**EXERCISE GOAL**
Copy each line exactly. Drop every picture.

**GIVEN INFORMATION**
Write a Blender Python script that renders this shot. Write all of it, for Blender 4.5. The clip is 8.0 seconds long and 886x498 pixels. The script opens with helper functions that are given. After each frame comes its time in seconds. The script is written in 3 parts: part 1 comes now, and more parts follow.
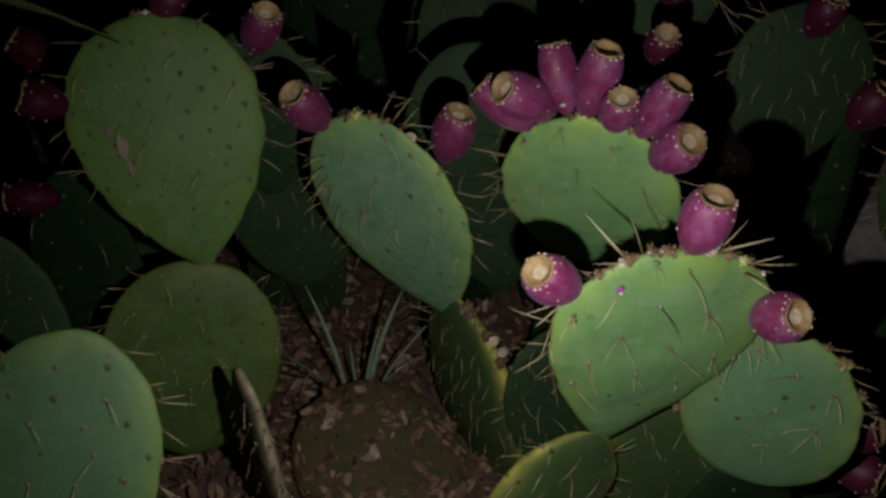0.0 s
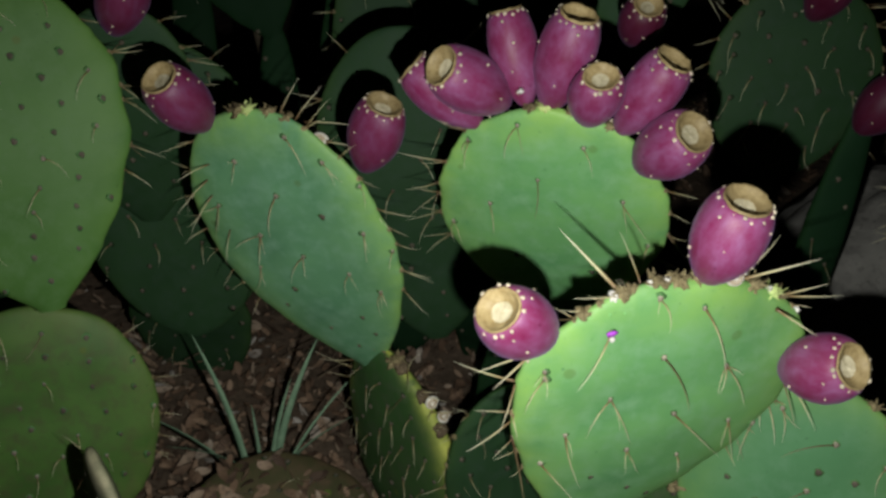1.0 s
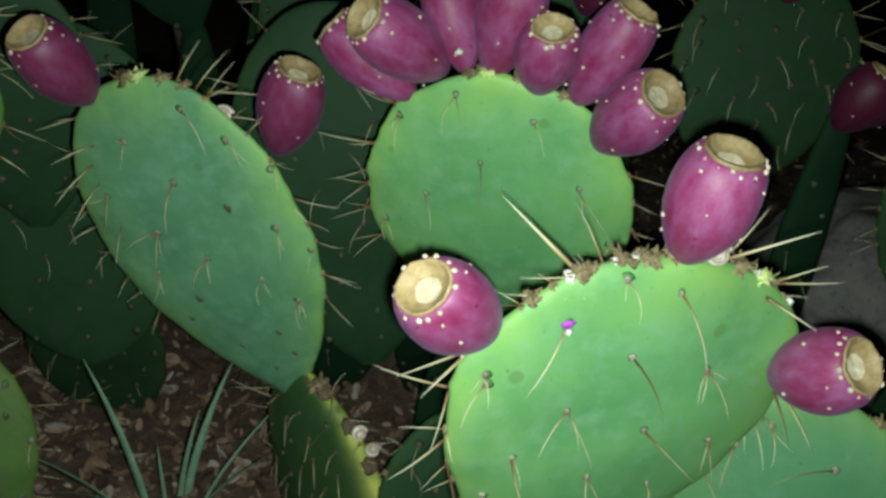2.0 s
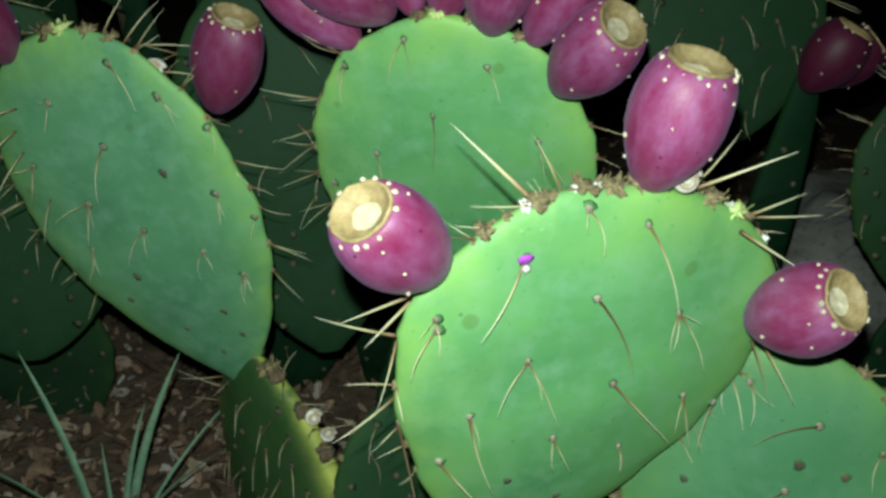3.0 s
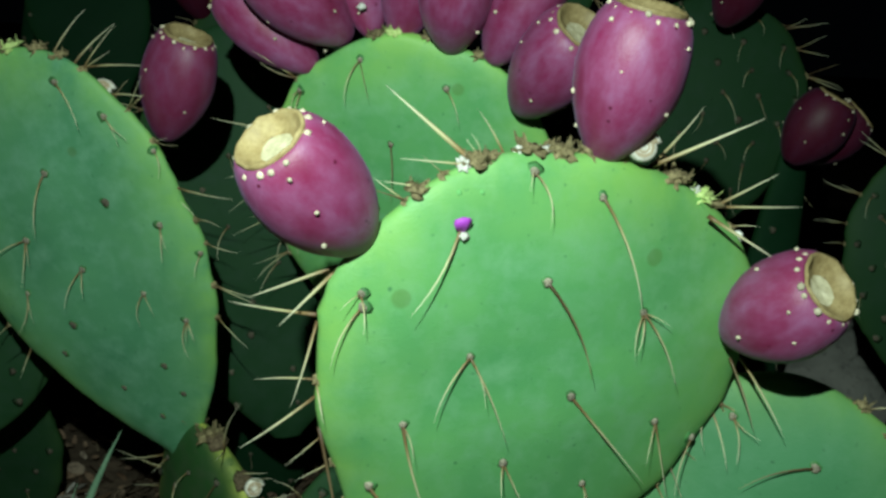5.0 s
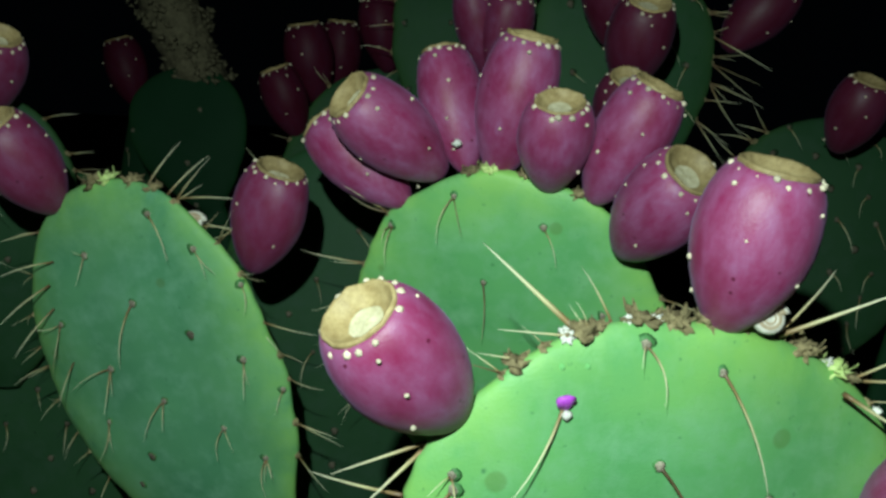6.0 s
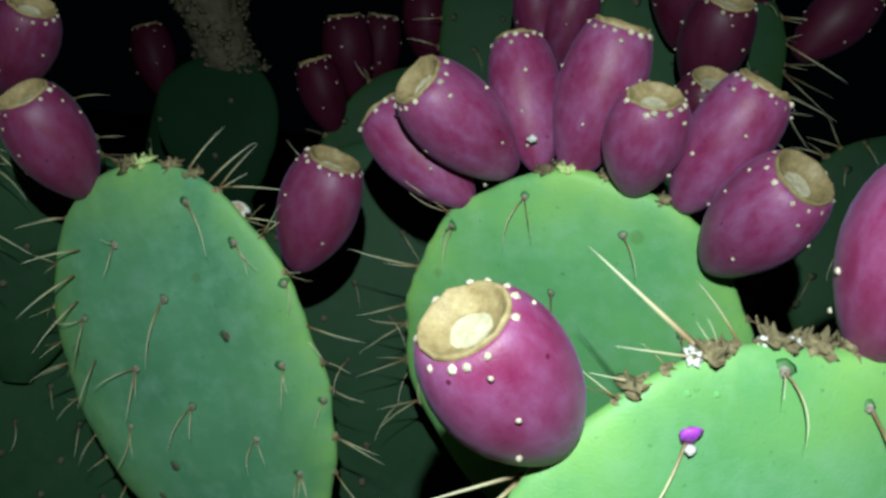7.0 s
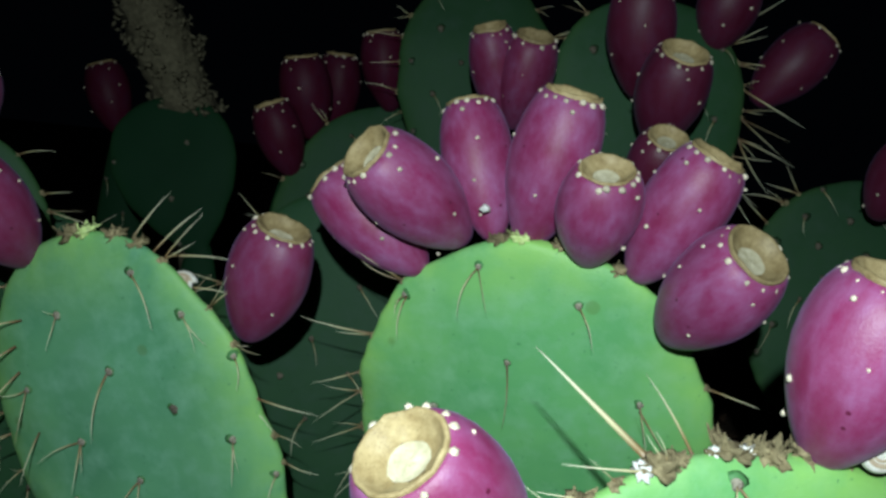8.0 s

**SOLUTION**
Write a Blender Python script that renders this shot. Write all of it, for Blender 4.5. The clip is 8.0 seconds long and 886x498 pixels. The script opens with helper functions that are given. After each frame comes its time in seconds. The script is written in 3 parts: part 1 comes now, and more parts follow.
0.0 s
1.0 s
2.0 s
3.0 s
5.0 s
6.0 s
7.0 s
8.0 s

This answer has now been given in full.